» **TASK DIRECTIONS**:
Give every line of the data again, unchanged, but with no pictures.
** start of DATA LINES **
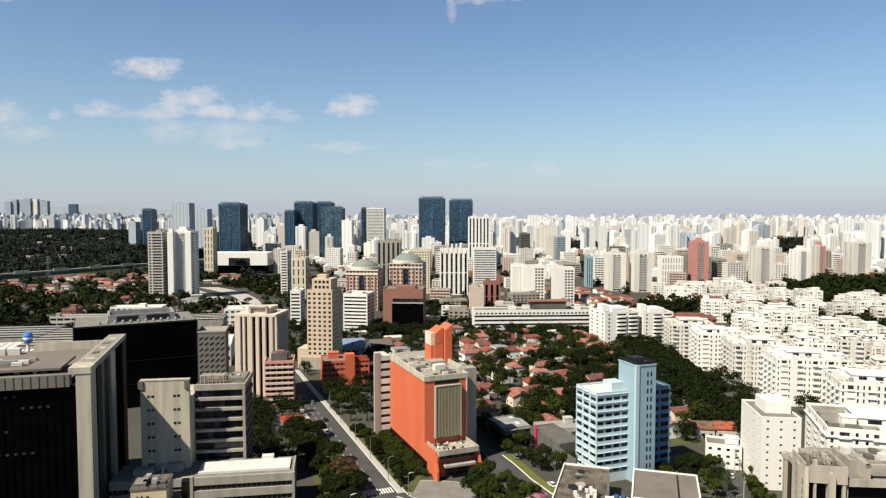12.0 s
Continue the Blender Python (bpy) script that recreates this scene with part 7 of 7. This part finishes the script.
for x, y, yaw, h, arms in ((7.4, 176, 0, 9, 1), (-5.2, 172.5, 0, 9, 2), (18.4, 170, 180, 9, 1), (1.6, 190.8, 0, 8, 1), (-10.5, 158, 0, 8, 2), (4.2, 160, 0, 8, 2), (17.8, 184.5, 180, 9, 1), (12.5, 217.5, 0, 9, 1), (-11.8, 233, 0, 9, 1), (-20, 248, 22, 9, 1), (-29, 271, 22, 9, 1), (-38, 294, 22, 9, 1), (-48, 318, 22, 9, 1), (-57, 341, 22, 9, 1),
                           (-29.6, 215, 0, 9, 1), (-41, 249, 202, 9, 1), (-52, 276, 202, 9, 1), (88.5, 192, 0, 9, 1), (94.4, 214, 0, 9, 1), (105, 246, 0, 9, 1), (38, 196, 0, 9, 1)):
    lamp_post(x, y, yaw, h, arms)


def utility_pole(x, y, yaw):
    th = thing("utility_pole", pose(x, y, 0, 0, 0, yaw), "grey concrete utility pole carrying wires", "utility pole", "utility poles")
    part("pole", Bm().tube((0, 0, 0), (0, 0, 9.5), 0.19, 0.13, 8), "concrete", th)
    part("crossarm", Bm().box(-1.1, -0.06, 8.7, 1.1, 0.06, 8.84), "wood", th)
    part("transformer", Bm().lathe([(0.3, 6.8), (0.34, 7.0), (0.34, 7.7), (0.2, 7.9)], 10, 0.42, 0), "steel", th)
    return x, y


poles = [utility_pole(*p) for p in ((24, 172.5, 70), (37, 173.5, 80), (49, 165.5, 50), (58.5, 154.5, 45), (69, 143, 50), (83, 128, 50))]
line2 = [utility_pole(*p) for p in ((78.2, 158, -20), (87.0, 180, -20), (95.5, 203, -20), (103.5, 229, -15), (112, 256, -15))]
for seq in (poles, line2):
    for (xa, ya), (xb, yb) in zip(seq, seq[1:]):
        b = Bm()
        for off in (-0.9, 0.0, 0.9):
            last = None
            for k in range(9):
                q = k / 8
                p = (xa + (xb - xa) * q + off * 0.6, ya + (yb - ya) * q + off * 0.6, 8.86 - 1.4 * q * (1 - q))
                if last:
                    b.tube(last, p, 0.025, 0.025, 4)
                last = p
        solid("power_lines", b, "mullion", "thin dark wires between utility poles", "wires", "stuff", "overhead wires")


# ---- a raised railway with pale walls before the wooded ridge, and pylons ----
via = thing("viaduct", pose(0, 0, 0), "long pale raised railway before woods", "viaduct", kind="structure")
line = RAIL
for a, b in zip(line, line[1:]):
    part("deck", Bm().prism(strip([a, b], 7), 6.0, 8.2), "concrete_grey", via)
    part("base_wall", Bm().prism(strip([a, b], 5), 0, 6.0), "concrete_dark", via)
    n = int(math.hypot(b[0] - a[0], b[1] - a[1]) / 52)
    ang = math.degrees(math.atan2(b[1] - a[1], b[0] - a[0]))
    for k in range(n):
        q = (k + 0.5) / n
        part("noise_wall", Bm().box(-11, -4.4, 6, 11, -3.6, 11), "cream", via, m=pose(a[0] + (b[0] - a[0]) * q, a[1] + (b[1] - a[1]) * q, 0, 0, 0, ang))


def pylon(x, y, h=34):
    th = thing("pylon", pose(x, y, 0), "slender steel lattice power pylon", "pylon", "pylons")
    for sx, sy in ((-1, -1), (1, -1), (1, 1), (-1, 1)):
        part("leg", Bm().tube((sx * 2.4, sy * 2.4, 0), (sx * 0.4, sy * 0.4, h), 0.2, 0.14, 5), "steel", th)
    for z in (h * 0.72, h * 0.84, h * 0.95):
        part("crossarm", Bm().box(-4.5, -0.2, z, 4.5, 0.2, z + 0.4), "steel", th)


for x, y in ((-585, 1010), (-470, 1130), (-360, 1160), (-650, 890)):
    pylon(x, y)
** end of DATA LINES **
» **ANSWER TO THIS PROBLEM**:
12.0 s
Continue the Blender Python (bpy) script that recreates this scene with part 7 of 7. This part finishes the script.
for x, y, yaw, h, arms in ((7.4, 176, 0, 9, 1), (-5.2, 172.5, 0, 9, 2), (18.4, 170, 180, 9, 1), (1.6, 190.8, 0, 8, 1), (-10.5, 158, 0, 8, 2), (4.2, 160, 0, 8, 2), (17.8, 184.5, 180, 9, 1), (12.5, 217.5, 0, 9, 1), (-11.8, 233, 0, 9, 1), (-20, 248, 22, 9, 1), (-29, 271, 22, 9, 1), (-38, 294, 22, 9, 1), (-48, 318, 22, 9, 1), (-57, 341, 22, 9, 1),
                           (-29.6, 215, 0, 9, 1), (-41, 249, 202, 9, 1), (-52, 276, 202, 9, 1), (88.5, 192, 0, 9, 1), (94.4, 214, 0, 9, 1), (105, 246, 0, 9, 1), (38, 196, 0, 9, 1)):
    lamp_post(x, y, yaw, h, arms)


def utility_pole(x, y, yaw):
    th = thing("utility_pole", pose(x, y, 0, 0, 0, yaw), "grey concrete utility pole carrying wires", "utility pole", "utility poles")
    part("pole", Bm().tube((0, 0, 0), (0, 0, 9.5), 0.19, 0.13, 8), "concrete", th)
    part("crossarm", Bm().box(-1.1, -0.06, 8.7, 1.1, 0.06, 8.84), "wood", th)
    part("transformer", Bm().lathe([(0.3, 6.8), (0.34, 7.0), (0.34, 7.7), (0.2, 7.9)], 10, 0.42, 0), "steel", th)
    return x, y


poles = [utility_pole(*p) for p in ((24, 172.5, 70), (37, 173.5, 80), (49, 165.5, 50), (58.5, 154.5, 45), (69, 143, 50), (83, 128, 50))]
line2 = [utility_pole(*p) for p in ((78.2, 158, -20), (87.0, 180, -20), (95.5, 203, -20), (103.5, 229, -15), (112, 256, -15))]
for seq in (poles, line2):
    for (xa, ya), (xb, yb) in zip(seq, seq[1:]):
        b = Bm()
        for off in (-0.9, 0.0, 0.9):
            last = None
            for k in range(9):
                q = k / 8
                p = (xa + (xb - xa) * q + off * 0.6, ya + (yb - ya) * q + off * 0.6, 8.86 - 1.4 * q * (1 - q))
                if last:
                    b.tube(last, p, 0.025, 0.025, 4)
                last = p
        solid("power_lines", b, "mullion", "thin dark wires between utility poles", "wires", "stuff", "overhead wires")


# ---- a raised railway with pale walls before the wooded ridge, and pylons ----
via = thing("viaduct", pose(0, 0, 0), "long pale raised railway before woods", "viaduct", kind="structure")
line = RAIL
for a, b in zip(line, line[1:]):
    part("deck", Bm().prism(strip([a, b], 7), 6.0, 8.2), "concrete_grey", via)
    part("base_wall", Bm().prism(strip([a, b], 5), 0, 6.0), "concrete_dark", via)
    n = int(math.hypot(b[0] - a[0], b[1] - a[1]) / 52)
    ang = math.degrees(math.atan2(b[1] - a[1], b[0] - a[0]))
    for k in range(n):
        q = (k + 0.5) / n
        part("noise_wall", Bm().box(-11, -4.4, 6, 11, -3.6, 11), "cream", via, m=pose(a[0] + (b[0] - a[0]) * q, a[1] + (b[1] - a[1]) * q, 0, 0, 0, ang))


def pylon(x, y, h=34):
    th = thing("pylon", pose(x, y, 0), "slender steel lattice power pylon", "pylon", "pylons")
    for sx, sy in ((-1, -1), (1, -1), (1, 1), (-1, 1)):
        part("leg", Bm().tube((sx * 2.4, sy * 2.4, 0), (sx * 0.4, sy * 0.4, h), 0.2, 0.14, 5), "steel", th)
    for z in (h * 0.72, h * 0.84, h * 0.95):
        part("crossarm", Bm().box(-4.5, -0.2, z, 4.5, 0.2, z + 0.4), "steel", th)


for x, y in ((-585, 1010), (-470, 1130), (-360, 1160), (-650, 890)):
    pylon(x, y)